More accusations from Landis could be coming, however. In his email to Johnson, Landis indicated he has several diaries detailing other experiences.

“I’ve always known Floyd as an angry person . . . somebody who’s basically angry with the world,” Bruyneel said. “To me it sounds like he just wants to drag down people who are still there and enjoying this.”

Until about 2005, Armstrong worked extensively with Michele Ferrari, an Italian doctor who was linked to numerous doping issues, but was cleared by an appeals court in 2006. Landis claimed Ferrari extracted “half a litre of blood” from him in 2002, so he could have it transfused during the Tour de France.

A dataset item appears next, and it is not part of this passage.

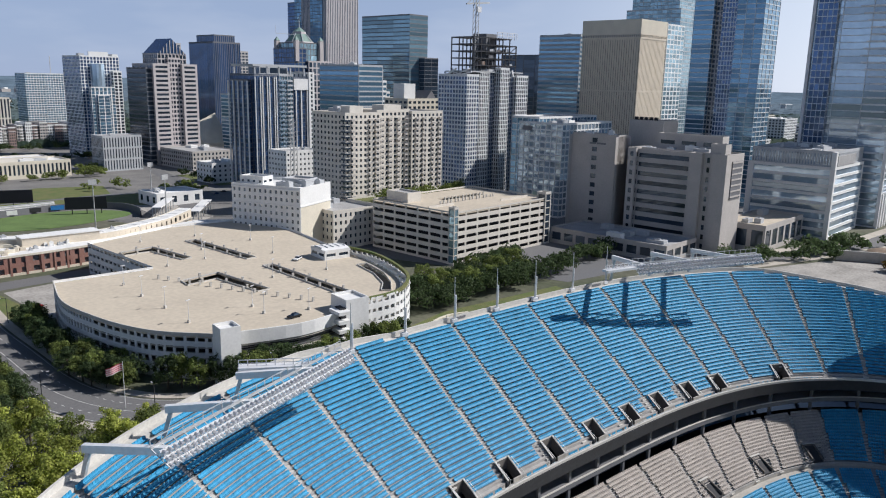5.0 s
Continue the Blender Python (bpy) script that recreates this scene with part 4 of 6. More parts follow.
for k in range(46):
    yy, zz = RK.uniform(0, 48), 50.5 + 4.2 * RK.randrange(0, 6)
    part("stored_panel", Geo().box(-0.2, 0.6, yy, yy + RK.uniform(1, 4), zz, zz + RK.uniform(1.2, 3.4)), RK.choice(["pale_panel", "dark_grey_wall", "rust", "glass_navy"]), t)
for k in range(22):
    yy = RK.uniform(0, 50)
    part("edge_prop", Geo().bar((RK.uniform(0, 8), yy, 75.5), (RK.uniform(0, 8), yy, 75.5 + RK.uniform(1.5, 3.5)), 0.4), "steel", t)
part("hoist", Geo().box(-3, 0, 8, 14, 0, 74), "tan_wall", t, "tan hoist shaft")
t = root("tower_crane", "yellow-grey tower crane on the unfinished tower", "tower crane", pose(706, 112, 0, 0, 0, 0))
part("mast", Geo().bar((0, 0, 70), (0, 0, 96), 1.3), "steel", t)
part("jib", Geo().bar((-4, 24, 92), (2, -46, 92), 0.8).bar((0, 0, 100), (-3, 20, 92.6), 0.25).bar((0, 0, 100), (2, -34, 92.6), 0.25), "steel", t)
part("peak", Geo().bar((0, 0, 96), (0, 0, 100), 0.7), "steel", t)
part("counterweight", Geo().box(-4.5, -2.5, 20, 24, 89.5, 92), "grey_wall", t)
t = block("tower", "distant beige apartment tower among woods", 1322, 12, G, 24, 30, 31, "beige_wall", "glass_dark", fh=3.2, bw=5, pw=2.4, sh=1, units=1, category="tower", **FAR)
block("office_block", "flat white roofed low building", 655, 170, G, 60, 40, 9, "cream_wall", "glass_dark", units=4, fh=5, bw=8, pw=4, sh=2, roof="white_roof", **FAR)
block("office_block", "low building with a red roof", 860, 130, G, 60, 60, 18, "brick", "glass_dark", units=4, fh=5, bw=8, pw=4, sh=2, roof="red_roof", **FAR)
block("hall", "low concrete hall with a pale roof", 800, 110, G, 60, 80, 12, "stone_wall", "glass_dark", units=4, fh=5, bw=8, pw=4, sh=2, roof="deck_concrete", **FAR)
block("apartment_row", "grey-brown apartment rows among trees", 960, -60, G, 60, 110, 22, "stone_wall", "glass_dark", units=6, fh=3.4, bw=5, pw=2, sh=1.4, **FAR)
# pale office and warehouse blocks beyond the towers
RF = random.Random(52)
for k in range(26):
    a, r = radians(RF.uniform(53, 92)), RF.uniform(880, 1700)
    x, y = r * math.sin(a), r * math.cos(a)
    if 60 < math.degrees(a) < 92 and r < 1000 or abs(y - (x - 960) * 0.27 - 86) < 75:
        continue
    wl = RF.choice(["white_wall", "pale_panel", "cream_wall", "stone_wall"])
    block("office_block", {"white_wall": "white office block beyond the towers", "pale_panel": "pale grey office block beyond the towers", "cream_wall": "cream warehouse block beyond the towers", "stone_wall": "brown stone block beyond the towers"}[wl],
          x, y, G, RF.uniform(24, 60), RF.uniform(22, 50), RF.uniform(14, 40), wl, "glass_dark", units=2, fh=4, bw=5, pw=2.2, sh=1.8, roof="white_roof", **FAR)
# lower town
t = block("apartment_block", "cream apartment block with white balconies", -2, 626, G, 51, 46, 25, "white_wall", "glass_dark", fh=3.5, bw=3.6, pw=1.9, sh=1.6, roof="white_roof", single=True, units=7)
volume(t, 16, 34, -1.5, 0, 4, 24, "cream_wall", "glass_dark", fh=3.5, bw=6, pw=1.4, sh=1.2)
volume(t, 8, 30, 14, 34, 25, 28, "white_wall", "glass_dark", blank="flbr", roof="white_roof")
t = block("public_building", "long low classical stone building with tall windows", 58, 704, G, 94, 34, 13, "cream_wall", "glass_dark", fh=9, bw=3.4, pw=1.7, sh=2.6, ground=2, roof="white_roof", units=6, parapet=1.3)
volume(t, 20, 80, 12, 30, 13, 16, "beige_wall", "glass_dark", blank="flbr", roof="white_roof")
def town_row(label, x, y, turn, bays, depth, high, walls, seed):
    """A long apartment house of alternating bays with pale cornices, balconies and stepped parapets."""
    RT = random.Random(seed)
    ob = root("apartment_row", label, "apartment building", pose(x, y, 0, 0, 0, turn))
    u = 0.0
    for k in range(bays):
        w, out = RT.uniform(6.5, 9.5), 1.6 if k % 2 else 0.0
        h = high + (RT.choice([0, 0, 1.6, 3.0]) if k % 2 else RT.uniform(-0.5, 0.5))
        wl = walls[k % len(walls)]
        volume(ob, u, u + w, -out, depth, 0, h, wl, "glass_dark", fh=3.3, bw=w / 3, pw=1.25, sh=1.5, roof="white_roof", parapet=1.0, reveal=False, seed=k)
        part("cornice", Geo().box(u - 0.1, u + w + 0.1, -out - 0.5, -out - 0.02, h - 0.3, h + 1.2), "white_wall", ob)
        part("band", Geo().box(u + 0.05, u + w - 0.05, -out - 0.2, -out - 0.02, h - 4.4, h - 3.9), "white_wall", ob)
        if k % 2 == 0:
            for f in range(1, int(h / 3.3)):
                part("balcony", Geo().box(u + w * 0.3, u + w * 0.7, -1.5, -0.02, f * 3.3 + 0.4, f * 3.3 + 0.6).box(u + w * 0.3, u + w * 0.7, -1.5, -1.4, f * 3.3 + 0.6, f * 3.3 + 1.5), "white_wall", ob)
        if RT.random() < 0.7:
            unit(ob, u + 1.5, depth * RT.uniform(0.2, 0.7), h, 2.4, 2.0, 1.4, RT.choice(["grey_wall", "white_wall"]))
        u += w
    return ob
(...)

“Mr. Armstrong was not witness to the extraction but he and I had lengthy discussions about it on our training rides during which time he also explained to me the evolution of EPO testing and how transfusions were now necessary due to the inconvenience of the new test,” Landis wrote.

Andy Rihs, the owner of the Phonak team for which Landis rode when he won the Tour, issued a statement saying Landis’s claims were “lies” and a “last, tragic attempt” to get publicity. In the April 30 email, Landis alleges Rihs was aware of his doping and helped fund it.

Like Armstrong, UCI president Pat McQuaid questioned Landis’s credibility.

“He already made those accusations in the past,” McQuaid said. “Armstrong has been accused many times in the past but nothing has been proved against him. And in this case, I have to question the guy’s credibility. There is no proof of what he says. We are speaking about a guy who has been condemned for doping before a court.”

Armstrong said Landis started threatening him and other top riders such as Leipheimer and Zabriskie to make allegations like these long ago.

“I’d remind everybody that this is a man that’s been under oath several times and had a very different version,” Armstrong said. “This is a man that wrote a book for profit that had a completely different version. This is somebody that took, some would say, close to US$1 million from innocent people for his defence under a different premise. Now when it’s all run out the story changes.”